Wednesday, June 16, 2010
Gladys Busse did not like spice cake, or should I say "she did not like that spice cake." In fact, out of the more than 100 handwritten recipes collected in her cookbook, there was just one cake that did not bake up to par. Gladys, a woman who seemed well-organized in print, made a note of it, writing "rotten" over a series of bold ink strokes. Two other sponge cake recipes appeared in the pages that followed.
Pouring through Gladys' unassuming burgundy notepad, I found myself designing her life. I created it partially on what I actually read in the book, and then expanded upon that. I may be making up a bit of Gladys' story, but truth be told, I feel privileged to be holding a piece of her past.
Gladys was well-educated. She finished high school and went on to an all girls college for two years. Her penmanship is neat and her spelling is very good. I am certain that she enjoyed cooking, and took pride in it as this was a key opportunity to nurture her family and friends. She had great patience to write 45 pages front and back. She was also apt to punctuate -- "Candies!" -- with exclamation points.
Gladys was in her prime in the 20's. Just above the butter cookie recipe is written "Sept. 29, 1927." From my rather rapid googling, I discovered that in the 20's gas ovens were powered on and then simply got hotter. Gladys' baking directions specify timing but they do not specify a baking temperature. She uses "moderate" to describe the necessary heat. Other good old-fashioned signs of the times include her preference for lard, "4 good cups of flour," and "a pinch of salt."
Gladys wasn't all about the food though. She had in interest in skin care, and copied down Aunt Jen's Cream of Roses face cream recipe. Not only did Gladys use this every morning and every night, but she also spooned it into small tins at the holidays. One recipe yielded 3 quarts, so she could give to all the ladies in her cooking club, the ones with whom she swapped recipes.

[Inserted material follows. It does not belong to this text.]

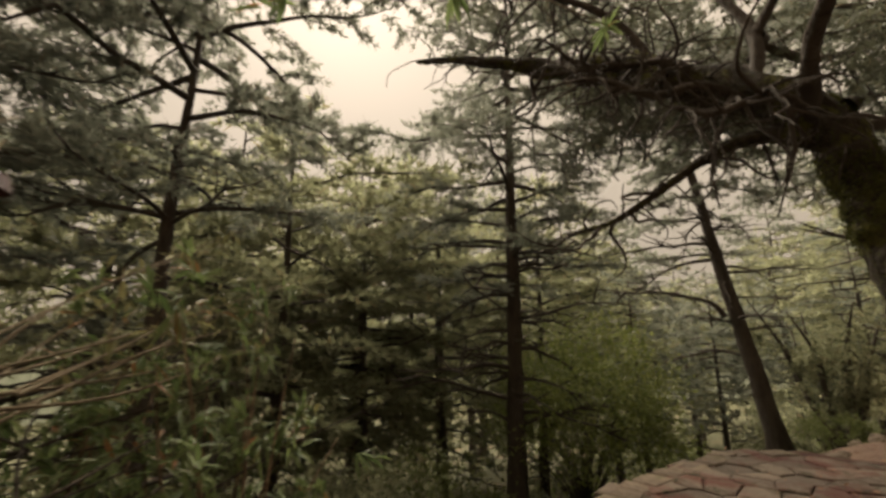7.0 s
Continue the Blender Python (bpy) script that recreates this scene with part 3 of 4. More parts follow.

As i flipped through the book I wondered about Gladys' dreams. Perhaps she was looking for financing to open up Gladys' Grill, a neighborhood eatery serving up authentic home cooking and tasty desserts. Perhaps Estee Lauder had got wind of the face cream. I wondered about Gladys' significant other and also about the small child who probably grabbed Gladys' notebook on more than one occasion and decided to scribble just a bit in it before being caught.
One of these days, I am going to try one of Gladys' recipes. I have already nixed the Salmon Wiggle dish. Sounds a bit too gelatinous. And I won't make anything that calls for lard. The Molasses Cake is a possibility because next to it in parenthesis Gladys had written "Never Fail." Why, then I wonder, hadn't she used "!"?